Rows from a dataset of clips and code

--- START ---

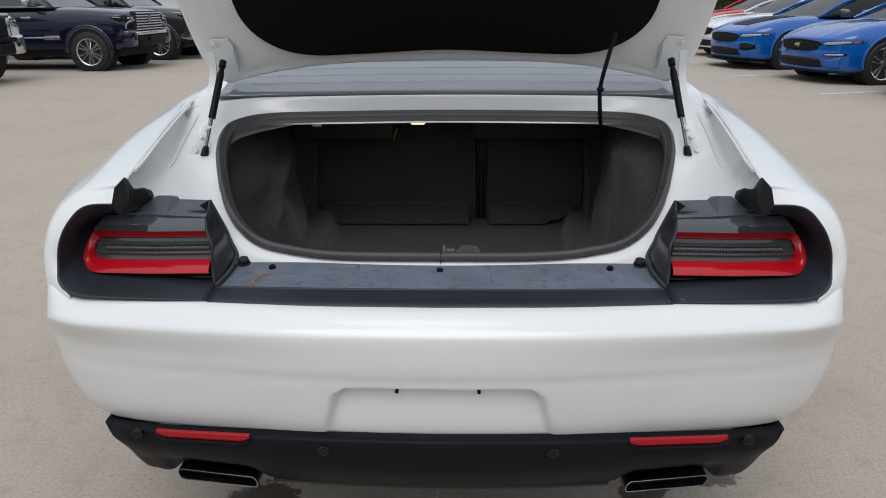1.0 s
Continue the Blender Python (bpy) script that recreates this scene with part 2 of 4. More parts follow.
def part(name, bm, mat, parent=None, label="", smooth=True):
    me = bpy.data.meshes.new(name)
    bmesh.ops.recalc_face_normals(bm, faces=bm.faces)
    sharpen(bm)
    bm.to_mesh(me)
    bm.free()
    me.materials.append(mat)
    me.polygons.foreach_set("use_smooth", [smooth] * len(me.polygons))
    ob = new(name, me)
    if parent:
        ob.parent = parent
        if parent.type == "EMPTY":
            ob.matrix_parent_inverse = Matrix.Translation(parent.location).inverted()
    if label:
        ob["label"] = label
    return ob


def spline(points, n, closed=False):
    """n points on a smooth curve through the given ones."""
    p = np.array(points, float)
    k = len(p)
    out = []
    total = k if closed else k - 1
    for i in range(n):
        u = i / (n if closed else n - 1) * total
        j = min(int(u), total - 1)
        f = u - j
        if closed:
            a, b, c, d = (p[(j + o) % k] for o in (-1, 0, 1, 2))
        else:
            b, c = p[j], p[j + 1]
            a = p[j - 1] if j else 2 * b - c
            d = p[j + 2] if j + 2 < k else 2 * c - b
        out.append(0.5 * (2 * b + (c - a) * f + (2 * a - 5 * b + 4 * c - d) * f * f + (3 * b - a - 3 * c + d) * f ** 3))
    return np.array(out)


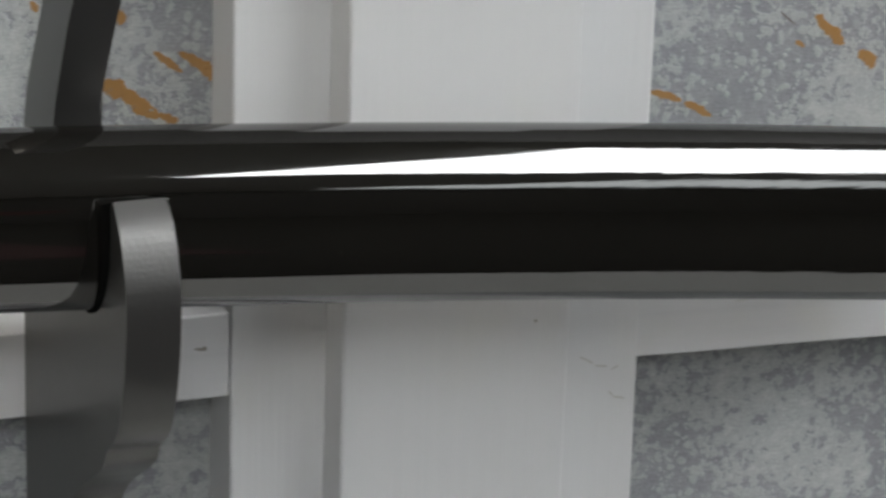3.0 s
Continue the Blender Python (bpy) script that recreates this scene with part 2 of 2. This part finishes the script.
# cement patches of the printed paper, and one of painted shade: x, z, half length, half width, angle, pale (+) or dark
# (-)
PATCHES = (
    (0.126, 0.060, 0.022, 0.010, -6, -1.0), (0.156, 0.054, 0.007, 0.011, 68, 1.0), (0.206, 0.052, 0.017, 0.008, -6, 1.0), (0.172, 0.049, 0.011, 0.004, 22, 0.6),
    (0.271, 0.041, 0.020, 0.007, -22, -1.0), (0.239, 0.032, 0.013, 0.009, -6, 0.6), (0.300, 0.030, 0.010, 0.015, 56, -0.7), (0.258, 0.026, 0.012, 0.006, 10, 0.6),
    (0.205, -0.035, 0.011, 0.019, 0, 1.0), (0.224, -0.057, 0.014, 0.007, -50, 0.8), (0.228, -0.046, 0.008, 0.009, -10, -1.0), (0.178, -0.020, 0.006, 0.008, 9, -0.8),
    (0.166, -0.028, 0.007, 0.007, 9, -0.6), (0.245, -0.058, 0.009, 0.013, -10, -0.8), (0.255, -0.030, 0.020, 0.009, 4, 0.7), (0.128, -0.027, 0.020, 0.014, 0, 0.3),
    (0.289, -0.062, 0.016, 0.011, -10, 0.5), (-0.129, 0.085, 0.009, 0.008, 1, 1.2), (-0.088, 0.084, 0.009, 0.007, 1, 1.1), (-0.099, 0.074, 0.014, 0.006, -3, 0.5),
    (-0.117, 0.091, 0.004, 0.008, 1, -1.0), (-0.141, 0.082, 0.008, 0.010, 32, -0.9), (-0.132, 0.069, 0.006, 0.005, 1, -0.8), (-0.070, 0.071, 0.005, 0.009, -28, -1.0),
    (-0.230, 0.080, 0.011, 0.011, 1, 0.8), (-0.226, 0.088, 0.005, 0.007, 42, -0.6), (-0.203, 0.080, 0.007, 0.010, 1, 0.5), (-0.178, 0.083, 0.017, 0.010, 1, -0.8),
    (-0.157, 0.077, 0.007, 0.010, 1, -0.6), (-0.255, 0.076, 0.007, 0.008, 1, -0.7), (-0.218, 0.072, 0.011, 0.004, 1, 0.6), (-0.122, 0.067, 0.008, 0.003, 22, 0.7),
    (-0.049, 0.074, 0.007, 0.011, 9, 1.0), (-0.067, 0.076, 0.003, 0.014, -35, -1.0), (-0.082, 0.068, 0.008, 0.005, 0, 0.8), (-0.088, 0.084, 0.012, 0.007, 0, 0.8),
    # the last patch of this row paints the shadow left of the stile
    (-0.106, 0.074, 0.008, 0.009, 0, -0.4), (-0.076, 0.083, 0.007, 0.007, 0, 0.9), (-0.015, 0.070, 0.008, 0.008, 0, 0.5), (-0.003, 0.080, 0.004, 0.014, 0, -0.7),
    (-0.074, -0.016, 0.007, 0.003, -2, 1.0), (-0.096, -0.015, 0.008, 0.003, -2, 0.6), (-0.048, -0.017, 0.006, 0.004, -2, 0.8), (-0.124, -0.017, 0.010, 0.004, -2, -0.4),
    (-0.010, -0.022, 0.006, 0.006, -2, 0.6),
)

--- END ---

SET PROBLEM:
All the lines above are to be given again exactly as they read, with the pictures removed.

REPLY TO THE TASK:
1.0 s
Continue the Blender Python (bpy) script that recreates this scene with part 2 of 4. More parts follow.
def part(name, bm, mat, parent=None, label="", smooth=True):
    me = bpy.data.meshes.new(name)
    bmesh.ops.recalc_face_normals(bm, faces=bm.faces)
    sharpen(bm)
    bm.to_mesh(me)
    bm.free()
    me.materials.append(mat)
    me.polygons.foreach_set("use_smooth", [smooth] * len(me.polygons))
    ob = new(name, me)
    if parent:
        ob.parent = parent
        if parent.type == "EMPTY":
            ob.matrix_parent_inverse = Matrix.Translation(parent.location).inverted()
    if label:
        ob["label"] = label
    return ob


def spline(points, n, closed=False):
    """n points on a smooth curve through the given ones."""
    p = np.array(points, float)
    k = len(p)
    out = []
    total = k if closed else k - 1
    for i in range(n):
        u = i / (n if closed else n - 1) * total
        j = min(int(u), total - 1)
        f = u - j
        if closed:
            a, b, c, d = (p[(j + o) % k] for o in (-1, 0, 1, 2))
        else:
            b, c = p[j], p[j + 1]
            a = p[j - 1] if j else 2 * b - c
            d = p[j + 2] if j + 2 < k else 2 * c - b
        out.append(0.5 * (2 * b + (c - a) * f + (2 * a - 5 * b + 4 * c - d) * f * f + (3 * b - a - 3 * c + d) * f ** 3))
    return np.array(out)


3.0 s
Continue the Blender Python (bpy) script that recreates this scene with part 2 of 2. This part finishes the script.
# cement patches of the printed paper, and one of painted shade: x, z, half length, half width, angle, pale (+) or dark
# (-)
PATCHES = (
    (0.126, 0.060, 0.022, 0.010, -6, -1.0), (0.156, 0.054, 0.007, 0.011, 68, 1.0), (0.206, 0.052, 0.017, 0.008, -6, 1.0), (0.172, 0.049, 0.011, 0.004, 22, 0.6),
    (0.271, 0.041, 0.020, 0.007, -22, -1.0), (0.239, 0.032, 0.013, 0.009, -6, 0.6), (0.300, 0.030, 0.010, 0.015, 56, -0.7), (0.258, 0.026, 0.012, 0.006, 10, 0.6),
    (0.205, -0.035, 0.011, 0.019, 0, 1.0), (0.224, -0.057, 0.014, 0.007, -50, 0.8), (0.228, -0.046, 0.008, 0.009, -10, -1.0), (0.178, -0.020, 0.006, 0.008, 9, -0.8),
    (0.166, -0.028, 0.007, 0.007, 9, -0.6), (0.245, -0.058, 0.009, 0.013, -10, -0.8), (0.255, -0.030, 0.020, 0.009, 4, 0.7), (0.128, -0.027, 0.020, 0.014, 0, 0.3),
    (0.289, -0.062, 0.016, 0.011, -10, 0.5), (-0.129, 0.085, 0.009, 0.008, 1, 1.2), (-0.088, 0.084, 0.009, 0.007, 1, 1.1), (-0.099, 0.074, 0.014, 0.006, -3, 0.5),
    (-0.117, 0.091, 0.004, 0.008, 1, -1.0), (-0.141, 0.082, 0.008, 0.010, 32, -0.9), (-0.132, 0.069, 0.006, 0.005, 1, -0.8), (-0.070, 0.071, 0.005, 0.009, -28, -1.0),
    (-0.230, 0.080, 0.011, 0.011, 1, 0.8), (-0.226, 0.088, 0.005, 0.007, 42, -0.6), (-0.203, 0.080, 0.007, 0.010, 1, 0.5), (-0.178, 0.083, 0.017, 0.010, 1, -0.8),
    (-0.157, 0.077, 0.007, 0.010, 1, -0.6), (-0.255, 0.076, 0.007, 0.008, 1, -0.7), (-0.218, 0.072, 0.011, 0.004, 1, 0.6), (-0.122, 0.067, 0.008, 0.003, 22, 0.7),
    (-0.049, 0.074, 0.007, 0.011, 9, 1.0), (-0.067, 0.076, 0.003, 0.014, -35, -1.0), (-0.082, 0.068, 0.008, 0.005, 0, 0.8), (-0.088, 0.084, 0.012, 0.007, 0, 0.8),
    # the last patch of this row paints the shadow left of the stile
    (-0.106, 0.074, 0.008, 0.009, 0, -0.4), (-0.076, 0.083, 0.007, 0.007, 0, 0.9), (-0.015, 0.070, 0.008, 0.008, 0, 0.5), (-0.003, 0.080, 0.004, 0.014, 0, -0.7),
    (-0.074, -0.016, 0.007, 0.003, -2, 1.0), (-0.096, -0.015, 0.008, 0.003, -2, 0.6), (-0.048, -0.017, 0.006, 0.004, -2, 0.8), (-0.124, -0.017, 0.010, 0.004, -2, -0.4),
    (-0.010, -0.022, 0.006, 0.006, -2, 0.6),
)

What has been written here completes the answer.